Output the full listing below exactly as it reads, and skip anything that is a picture.

── Recorded information ──

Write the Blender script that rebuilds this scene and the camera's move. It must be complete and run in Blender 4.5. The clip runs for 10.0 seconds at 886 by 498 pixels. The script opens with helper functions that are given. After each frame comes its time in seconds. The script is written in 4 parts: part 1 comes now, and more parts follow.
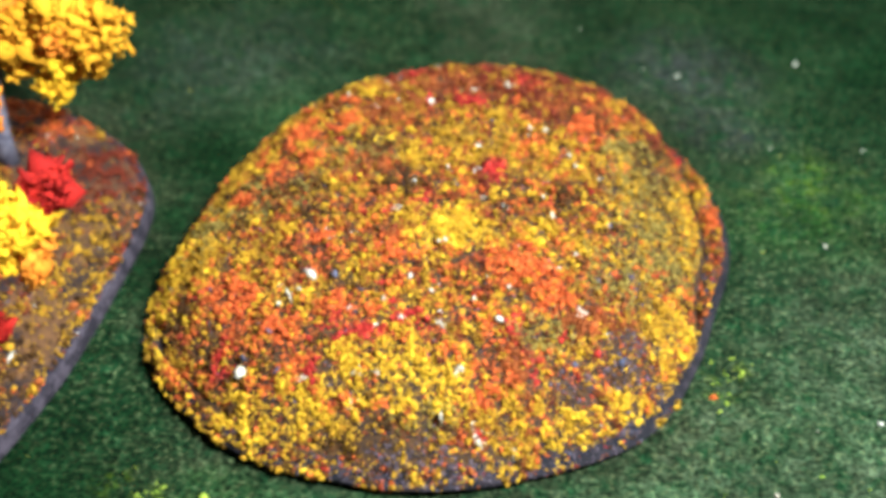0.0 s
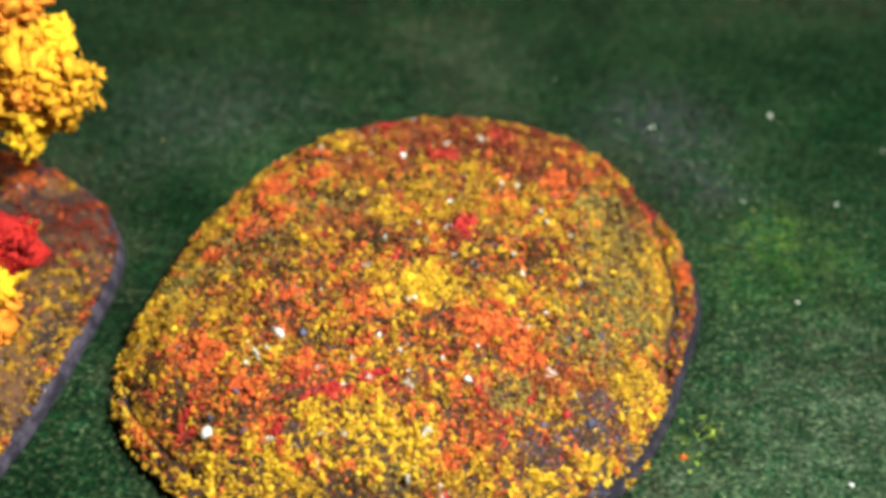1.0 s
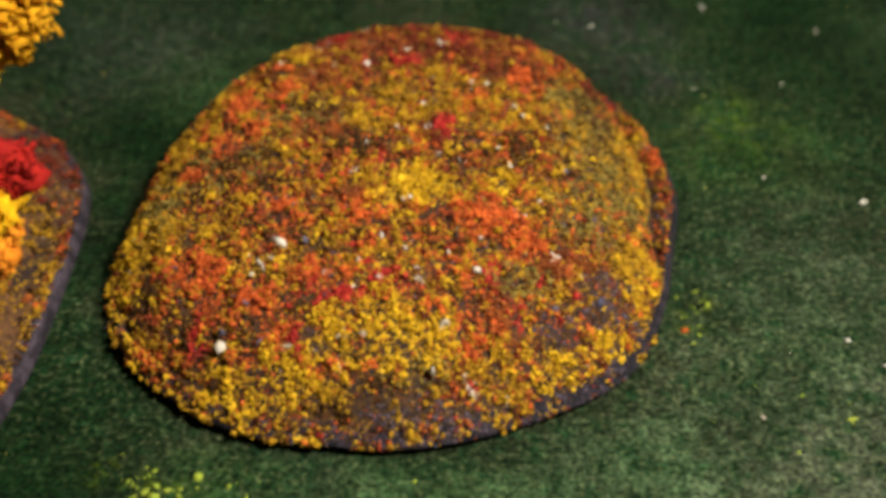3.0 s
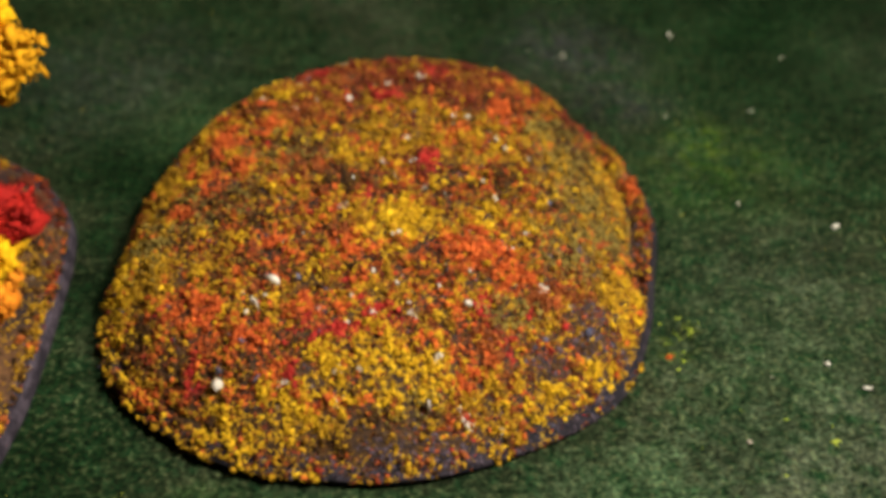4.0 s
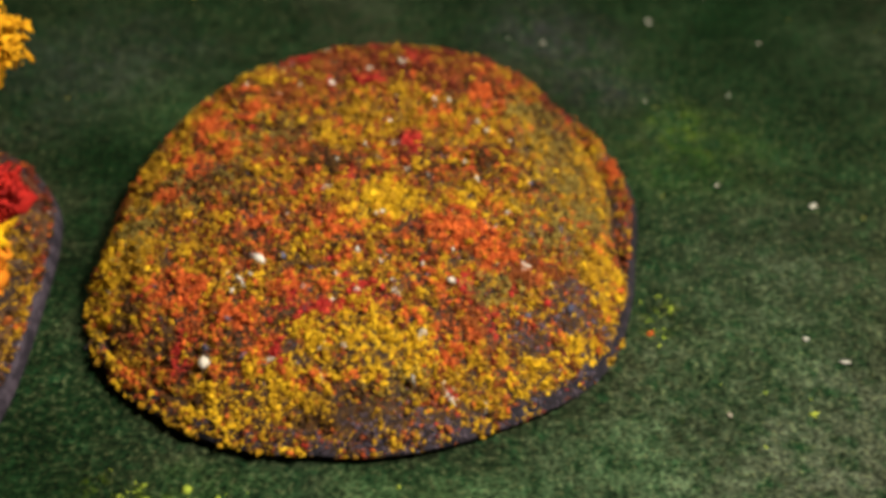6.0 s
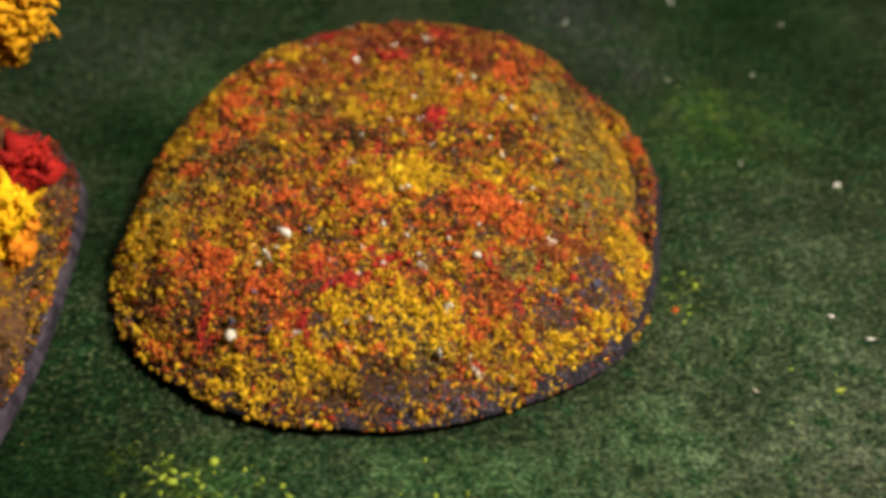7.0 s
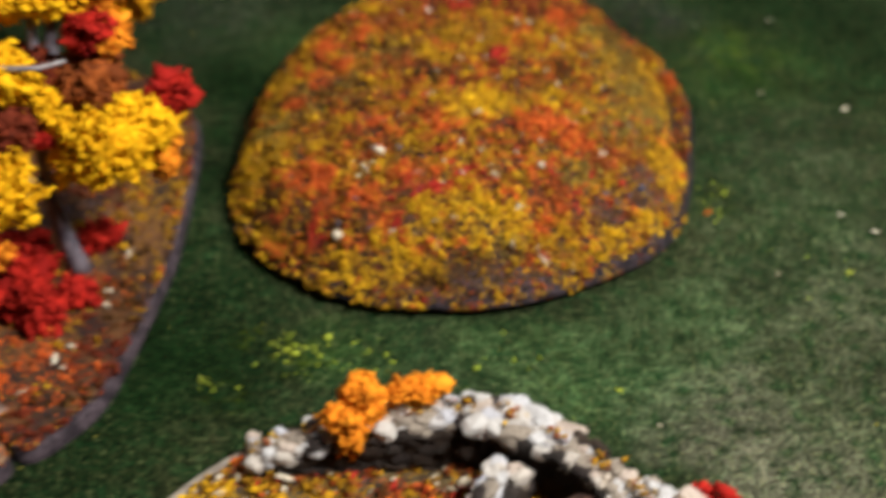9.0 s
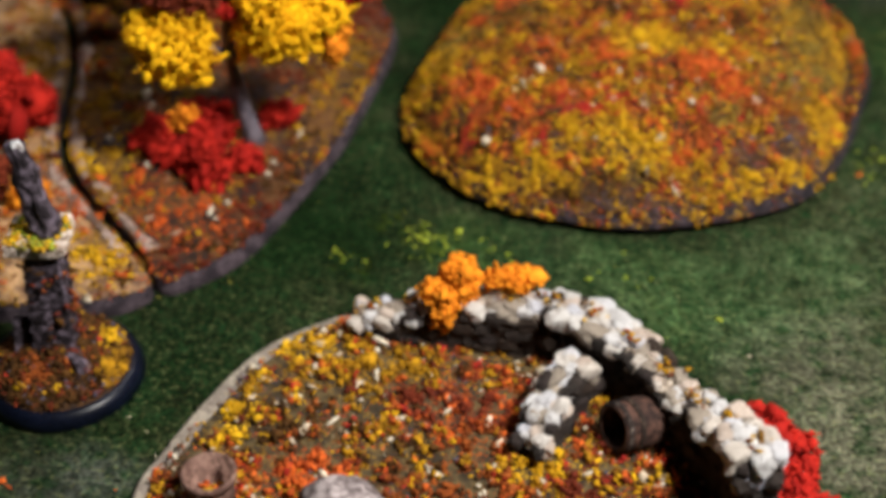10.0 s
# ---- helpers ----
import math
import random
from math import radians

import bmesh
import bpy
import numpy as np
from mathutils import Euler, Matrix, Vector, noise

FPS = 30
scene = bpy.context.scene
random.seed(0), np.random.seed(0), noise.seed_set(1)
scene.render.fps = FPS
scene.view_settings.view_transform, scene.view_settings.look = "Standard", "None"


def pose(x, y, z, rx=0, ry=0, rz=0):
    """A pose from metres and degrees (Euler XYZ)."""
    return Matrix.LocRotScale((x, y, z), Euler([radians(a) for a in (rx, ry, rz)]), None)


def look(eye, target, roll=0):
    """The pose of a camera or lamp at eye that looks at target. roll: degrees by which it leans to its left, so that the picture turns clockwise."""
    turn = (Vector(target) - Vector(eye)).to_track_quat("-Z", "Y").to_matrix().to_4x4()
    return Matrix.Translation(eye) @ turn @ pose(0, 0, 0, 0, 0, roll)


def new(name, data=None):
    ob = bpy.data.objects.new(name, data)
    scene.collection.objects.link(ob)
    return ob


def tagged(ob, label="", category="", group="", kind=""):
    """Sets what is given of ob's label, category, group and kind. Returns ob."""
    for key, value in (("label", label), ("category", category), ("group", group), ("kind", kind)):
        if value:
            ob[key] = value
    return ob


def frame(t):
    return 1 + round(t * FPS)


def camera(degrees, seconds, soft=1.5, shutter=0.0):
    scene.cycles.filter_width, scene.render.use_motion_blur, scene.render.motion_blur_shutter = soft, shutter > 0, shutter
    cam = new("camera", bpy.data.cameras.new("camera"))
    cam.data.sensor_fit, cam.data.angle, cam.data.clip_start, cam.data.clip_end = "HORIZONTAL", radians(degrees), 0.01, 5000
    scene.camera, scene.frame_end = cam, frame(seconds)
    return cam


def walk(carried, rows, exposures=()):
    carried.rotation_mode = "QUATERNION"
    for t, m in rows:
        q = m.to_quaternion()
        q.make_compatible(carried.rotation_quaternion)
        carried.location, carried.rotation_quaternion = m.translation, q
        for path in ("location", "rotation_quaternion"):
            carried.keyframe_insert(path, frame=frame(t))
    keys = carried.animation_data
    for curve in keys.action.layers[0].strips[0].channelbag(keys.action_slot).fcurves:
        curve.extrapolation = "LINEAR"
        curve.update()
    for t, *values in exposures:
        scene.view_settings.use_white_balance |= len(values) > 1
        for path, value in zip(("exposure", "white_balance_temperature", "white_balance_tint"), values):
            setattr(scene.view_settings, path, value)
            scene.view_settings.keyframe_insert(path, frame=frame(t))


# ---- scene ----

───

**Task response:**
Write the Blender script that rebuilds this scene and the camera's move. It must be complete and run in Blender 4.5. The clip runs for 10.0 seconds at 886 by 498 pixels. The script opens with helper functions that are given. After each frame comes its time in seconds. The script is written in 4 parts: part 1 comes now, and more parts follow.
0.0 s
1.0 s
3.0 s
4.0 s
6.0 s
7.0 s
9.0 s
10.0 s
# ---- helpers ----
import math
import random
from math import radians

import bmesh
import bpy
import numpy as np
from mathutils import Euler, Matrix, Vector, noise

FPS = 30
scene = bpy.context.scene
random.seed(0), np.random.seed(0), noise.seed_set(1)
scene.render.fps = FPS
scene.view_settings.view_transform, scene.view_settings.look = "Standard", "None"


def pose(x, y, z, rx=0, ry=0, rz=0):
    """A pose from metres and degrees (Euler XYZ)."""
    return Matrix.LocRotScale((x, y, z), Euler([radians(a) for a in (rx, ry, rz)]), None)


def look(eye, target, roll=0):
    """The pose of a camera or lamp at eye that looks at target. roll: degrees by which it leans to its left, so that the picture turns clockwise."""
    turn = (Vector(target) - Vector(eye)).to_track_quat("-Z", "Y").to_matrix().to_4x4()
    return Matrix.Translation(eye) @ turn @ pose(0, 0, 0, 0, 0, roll)


def new(name, data=None):
    ob = bpy.data.objects.new(name, data)
    scene.collection.objects.link(ob)
    return ob


def tagged(ob, label="", category="", group="", kind=""):
    """Sets what is given of ob's label, category, group and kind. Returns ob."""
    for key, value in (("label", label), ("category", category), ("group", group), ("kind", kind)):
        if value:
            ob[key] = value
    return ob


def frame(t):
    return 1 + round(t * FPS)


def camera(degrees, seconds, soft=1.5, shutter=0.0):
    scene.cycles.filter_width, scene.render.use_motion_blur, scene.render.motion_blur_shutter = soft, shutter > 0, shutter
    cam = new("camera", bpy.data.cameras.new("camera"))
    cam.data.sensor_fit, cam.data.angle, cam.data.clip_start, cam.data.clip_end = "HORIZONTAL", radians(degrees), 0.01, 5000
    scene.camera, scene.frame_end = cam, frame(seconds)
    return cam


def walk(carried, rows, exposures=()):
    carried.rotation_mode = "QUATERNION"
    for t, m in rows:
        q = m.to_quaternion()
        q.make_compatible(carried.rotation_quaternion)
        carried.location, carried.rotation_quaternion = m.translation, q
        for path in ("location", "rotation_quaternion"):
            carried.keyframe_insert(path, frame=frame(t))
    keys = carried.animation_data
    for curve in keys.action.layers[0].strips[0].channelbag(keys.action_slot).fcurves:
        curve.extrapolation = "LINEAR"
        curve.update()
    for t, *values in exposures:
        scene.view_settings.use_white_balance |= len(values) > 1
        for path, value in zip(("exposure", "white_balance_temperature", "white_balance_tint"), values):
            setattr(scene.view_settings, path, value)
            scene.view_settings.keyframe_insert(path, frame=frame(t))


# ---- scene ----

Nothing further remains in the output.